• _What you are asked to do_
Extract every line from the records below that contains the word "this".

• _Items_
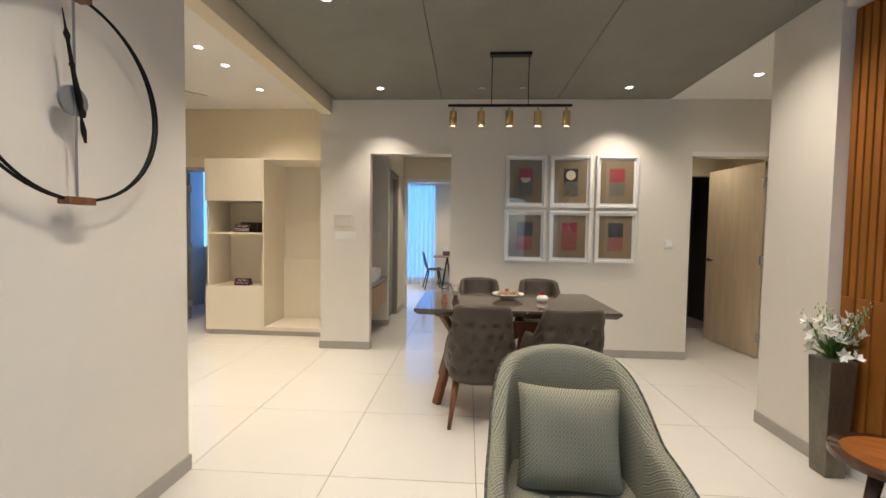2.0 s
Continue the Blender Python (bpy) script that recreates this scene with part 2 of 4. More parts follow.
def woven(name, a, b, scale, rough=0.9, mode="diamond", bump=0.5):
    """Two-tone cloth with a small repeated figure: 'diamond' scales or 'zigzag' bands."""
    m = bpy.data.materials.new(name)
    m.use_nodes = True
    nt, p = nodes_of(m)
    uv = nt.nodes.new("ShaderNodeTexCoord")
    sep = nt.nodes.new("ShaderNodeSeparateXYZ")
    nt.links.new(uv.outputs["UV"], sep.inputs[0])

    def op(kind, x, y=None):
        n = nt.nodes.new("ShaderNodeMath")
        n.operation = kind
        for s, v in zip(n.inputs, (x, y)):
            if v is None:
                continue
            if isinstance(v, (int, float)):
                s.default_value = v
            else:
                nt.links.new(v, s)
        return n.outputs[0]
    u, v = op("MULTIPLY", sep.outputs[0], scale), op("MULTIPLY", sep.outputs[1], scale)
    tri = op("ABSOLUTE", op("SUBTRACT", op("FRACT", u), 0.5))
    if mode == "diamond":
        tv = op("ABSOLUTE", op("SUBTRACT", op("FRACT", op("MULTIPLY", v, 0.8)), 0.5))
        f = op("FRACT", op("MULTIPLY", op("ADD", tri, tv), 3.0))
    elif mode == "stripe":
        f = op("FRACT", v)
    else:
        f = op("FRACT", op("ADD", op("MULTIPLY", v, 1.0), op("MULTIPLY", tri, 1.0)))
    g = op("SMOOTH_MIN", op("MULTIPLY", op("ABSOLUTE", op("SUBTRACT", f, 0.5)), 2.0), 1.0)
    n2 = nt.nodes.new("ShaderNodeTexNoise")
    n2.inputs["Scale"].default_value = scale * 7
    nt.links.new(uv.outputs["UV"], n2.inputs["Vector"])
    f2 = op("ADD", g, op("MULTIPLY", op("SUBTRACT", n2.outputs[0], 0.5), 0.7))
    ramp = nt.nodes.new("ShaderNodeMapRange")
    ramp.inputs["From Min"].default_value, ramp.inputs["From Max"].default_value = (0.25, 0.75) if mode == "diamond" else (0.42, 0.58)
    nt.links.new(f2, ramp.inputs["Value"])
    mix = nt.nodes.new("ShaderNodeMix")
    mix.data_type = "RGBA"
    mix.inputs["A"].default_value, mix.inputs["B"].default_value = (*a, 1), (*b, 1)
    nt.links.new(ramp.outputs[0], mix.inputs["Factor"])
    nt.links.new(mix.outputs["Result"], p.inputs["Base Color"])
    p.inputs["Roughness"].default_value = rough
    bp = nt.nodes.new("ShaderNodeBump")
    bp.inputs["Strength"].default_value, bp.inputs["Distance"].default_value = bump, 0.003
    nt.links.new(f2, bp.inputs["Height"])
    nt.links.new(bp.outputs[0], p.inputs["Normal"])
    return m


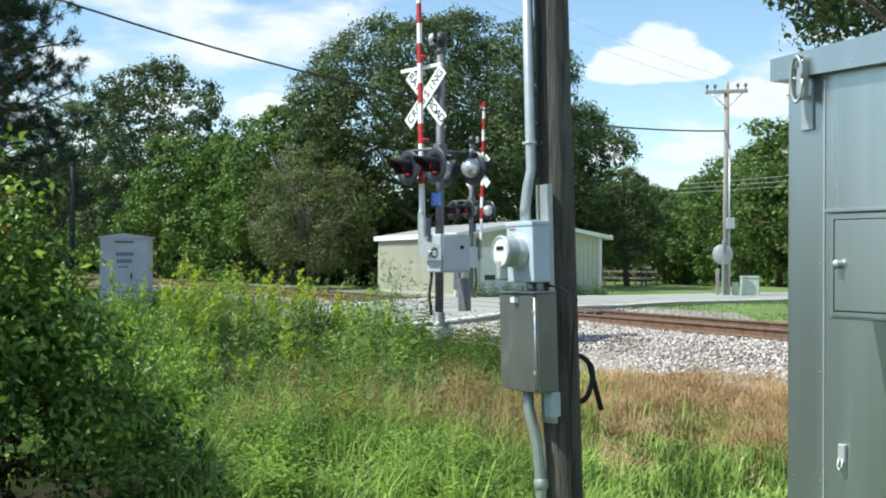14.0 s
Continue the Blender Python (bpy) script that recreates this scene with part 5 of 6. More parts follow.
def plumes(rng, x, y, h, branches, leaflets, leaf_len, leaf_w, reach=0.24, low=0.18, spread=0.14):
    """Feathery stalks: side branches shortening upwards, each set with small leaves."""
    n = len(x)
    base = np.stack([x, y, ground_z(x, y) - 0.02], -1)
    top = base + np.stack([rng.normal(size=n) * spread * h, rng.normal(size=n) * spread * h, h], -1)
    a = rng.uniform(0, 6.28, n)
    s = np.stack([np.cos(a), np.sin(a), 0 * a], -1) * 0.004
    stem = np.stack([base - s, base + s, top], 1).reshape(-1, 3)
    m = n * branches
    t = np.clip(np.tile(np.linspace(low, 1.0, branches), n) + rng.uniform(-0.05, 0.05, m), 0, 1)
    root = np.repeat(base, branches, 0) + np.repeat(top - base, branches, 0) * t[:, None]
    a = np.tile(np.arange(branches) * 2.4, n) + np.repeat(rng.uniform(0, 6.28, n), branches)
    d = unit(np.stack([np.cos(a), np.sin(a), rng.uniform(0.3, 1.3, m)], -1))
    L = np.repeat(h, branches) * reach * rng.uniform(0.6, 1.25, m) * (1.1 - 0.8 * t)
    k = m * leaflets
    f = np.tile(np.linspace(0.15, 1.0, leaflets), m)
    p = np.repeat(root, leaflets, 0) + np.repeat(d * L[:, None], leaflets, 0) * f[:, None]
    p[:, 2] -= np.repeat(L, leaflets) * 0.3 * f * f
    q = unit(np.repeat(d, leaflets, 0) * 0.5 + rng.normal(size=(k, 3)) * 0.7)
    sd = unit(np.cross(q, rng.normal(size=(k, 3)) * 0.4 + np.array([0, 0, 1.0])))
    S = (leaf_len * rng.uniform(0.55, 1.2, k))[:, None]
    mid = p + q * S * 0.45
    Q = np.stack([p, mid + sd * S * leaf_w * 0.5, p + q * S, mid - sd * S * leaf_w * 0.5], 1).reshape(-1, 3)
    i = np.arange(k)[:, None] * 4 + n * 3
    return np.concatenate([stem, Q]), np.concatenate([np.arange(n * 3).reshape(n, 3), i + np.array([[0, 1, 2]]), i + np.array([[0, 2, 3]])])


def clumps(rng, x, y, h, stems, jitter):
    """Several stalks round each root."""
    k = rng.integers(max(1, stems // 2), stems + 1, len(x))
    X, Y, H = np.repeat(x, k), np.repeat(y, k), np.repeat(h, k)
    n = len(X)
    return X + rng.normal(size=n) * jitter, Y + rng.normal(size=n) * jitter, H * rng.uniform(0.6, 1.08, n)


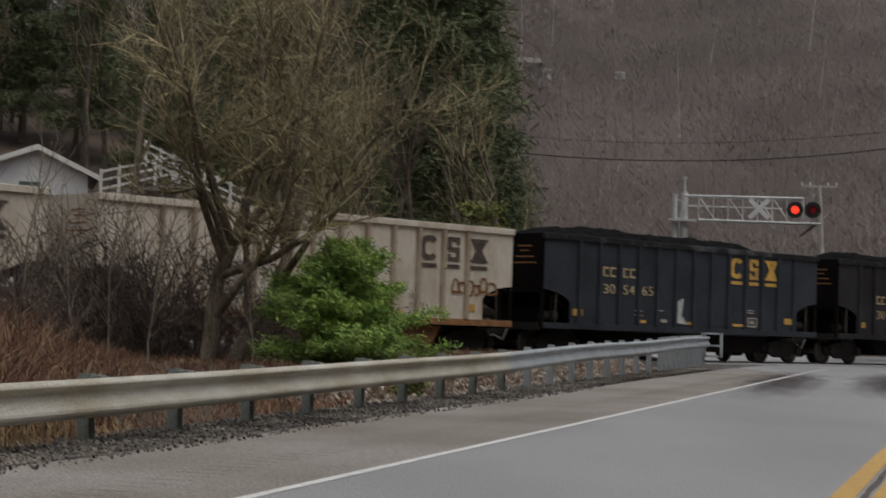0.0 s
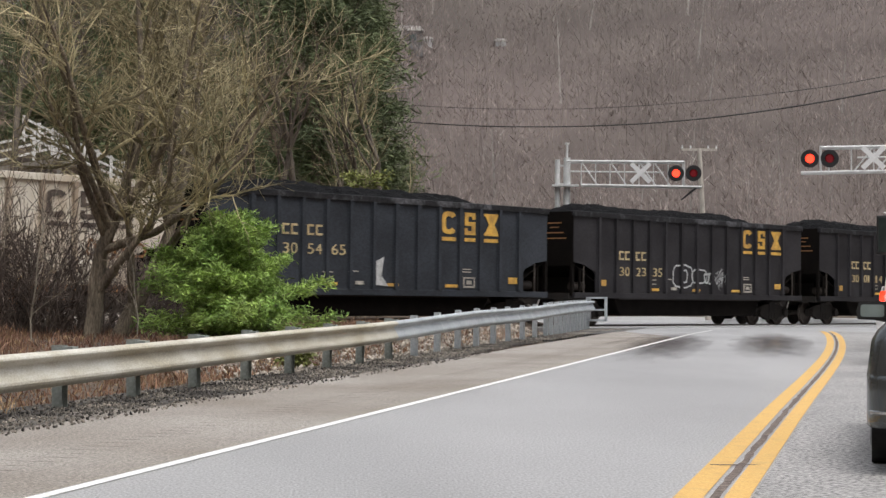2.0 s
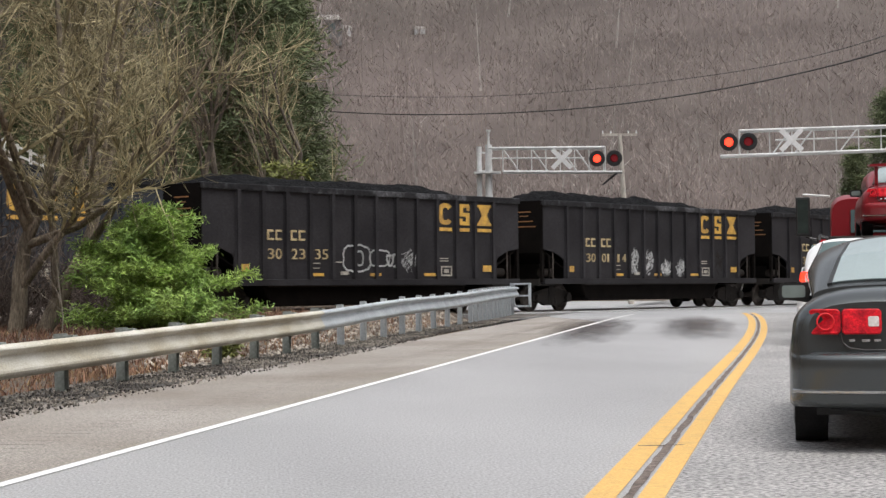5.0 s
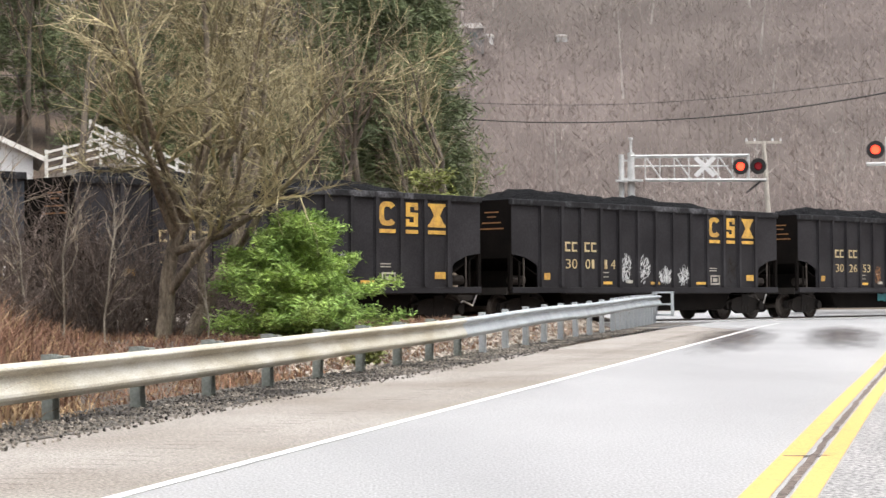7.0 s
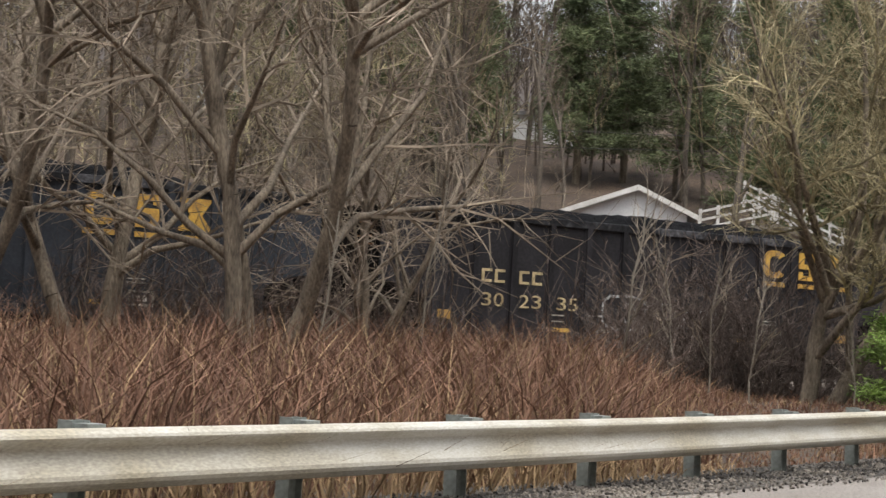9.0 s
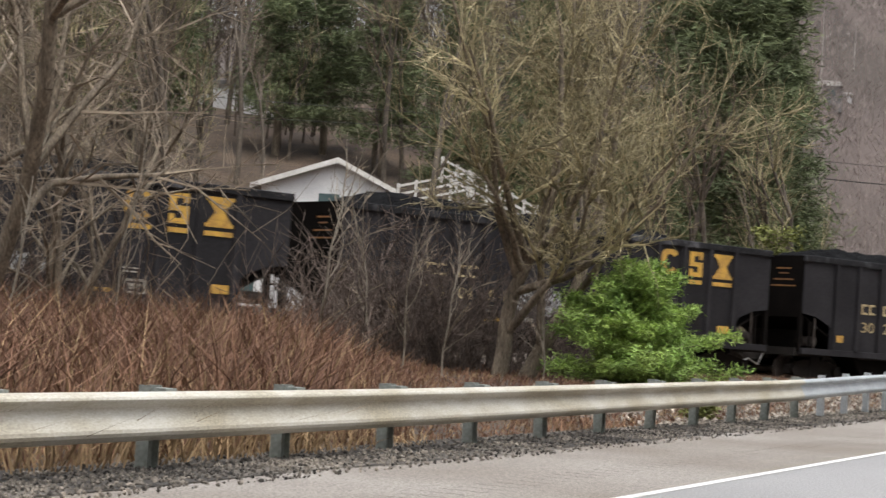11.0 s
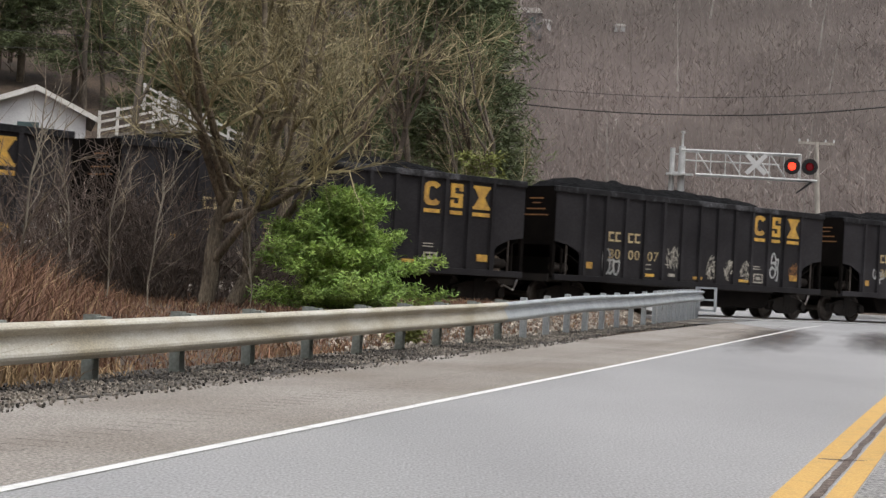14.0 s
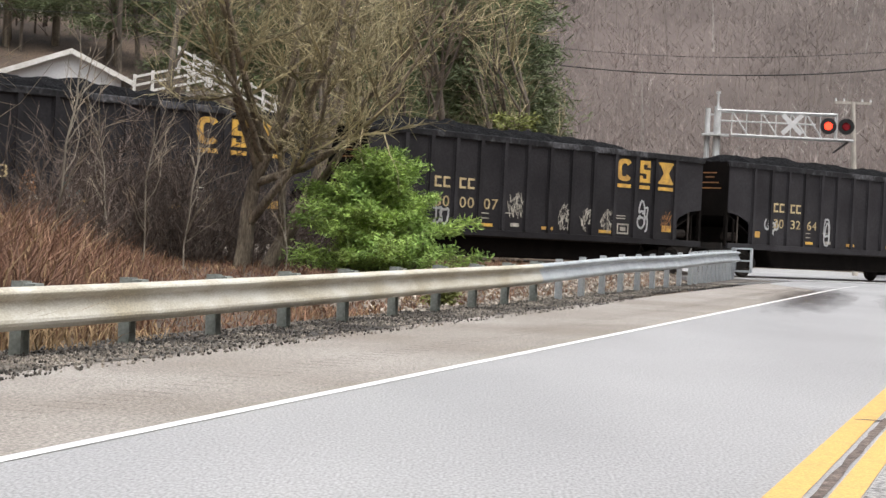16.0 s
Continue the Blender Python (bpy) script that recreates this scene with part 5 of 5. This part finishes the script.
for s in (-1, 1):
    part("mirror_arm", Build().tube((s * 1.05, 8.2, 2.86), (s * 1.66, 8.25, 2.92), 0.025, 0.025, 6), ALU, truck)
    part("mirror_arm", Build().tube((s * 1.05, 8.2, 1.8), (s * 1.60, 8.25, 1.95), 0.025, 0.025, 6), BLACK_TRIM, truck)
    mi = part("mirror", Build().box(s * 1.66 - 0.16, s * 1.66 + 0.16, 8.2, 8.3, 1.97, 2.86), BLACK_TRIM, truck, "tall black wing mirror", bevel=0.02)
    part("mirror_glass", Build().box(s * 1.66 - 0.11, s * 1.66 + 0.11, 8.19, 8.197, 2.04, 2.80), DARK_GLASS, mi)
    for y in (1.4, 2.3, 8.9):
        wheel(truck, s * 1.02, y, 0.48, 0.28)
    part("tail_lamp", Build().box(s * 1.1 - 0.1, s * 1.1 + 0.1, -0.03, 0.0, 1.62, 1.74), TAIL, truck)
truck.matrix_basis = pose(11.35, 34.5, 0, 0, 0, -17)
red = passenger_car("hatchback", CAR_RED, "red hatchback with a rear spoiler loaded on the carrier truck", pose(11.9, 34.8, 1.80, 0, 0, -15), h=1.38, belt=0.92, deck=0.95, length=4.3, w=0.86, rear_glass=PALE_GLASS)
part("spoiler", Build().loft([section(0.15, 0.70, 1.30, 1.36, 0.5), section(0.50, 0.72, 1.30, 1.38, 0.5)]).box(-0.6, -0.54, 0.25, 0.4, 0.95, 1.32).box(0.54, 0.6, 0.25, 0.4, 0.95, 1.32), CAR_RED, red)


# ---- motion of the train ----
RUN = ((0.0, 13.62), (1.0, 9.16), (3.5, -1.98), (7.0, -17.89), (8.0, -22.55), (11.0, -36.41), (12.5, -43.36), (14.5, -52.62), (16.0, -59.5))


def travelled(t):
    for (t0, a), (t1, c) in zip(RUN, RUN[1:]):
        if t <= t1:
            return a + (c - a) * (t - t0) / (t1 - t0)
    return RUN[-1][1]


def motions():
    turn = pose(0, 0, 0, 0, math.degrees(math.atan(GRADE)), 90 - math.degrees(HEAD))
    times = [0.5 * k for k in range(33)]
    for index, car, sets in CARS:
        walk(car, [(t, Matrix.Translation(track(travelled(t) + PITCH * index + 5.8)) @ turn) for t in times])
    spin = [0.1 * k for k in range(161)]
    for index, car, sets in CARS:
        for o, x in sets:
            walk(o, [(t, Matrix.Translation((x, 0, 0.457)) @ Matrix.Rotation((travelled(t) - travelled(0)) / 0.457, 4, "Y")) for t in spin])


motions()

• _Written answer_
Continue the Blender Python (bpy) script that recreates this scene with part 2 of 4. More parts follow.
Continue the Blender Python (bpy) script that recreates this scene with part 5 of 6. More parts follow.
Continue the Blender Python (bpy) script that recreates this scene with part 5 of 5. This part finishes the script.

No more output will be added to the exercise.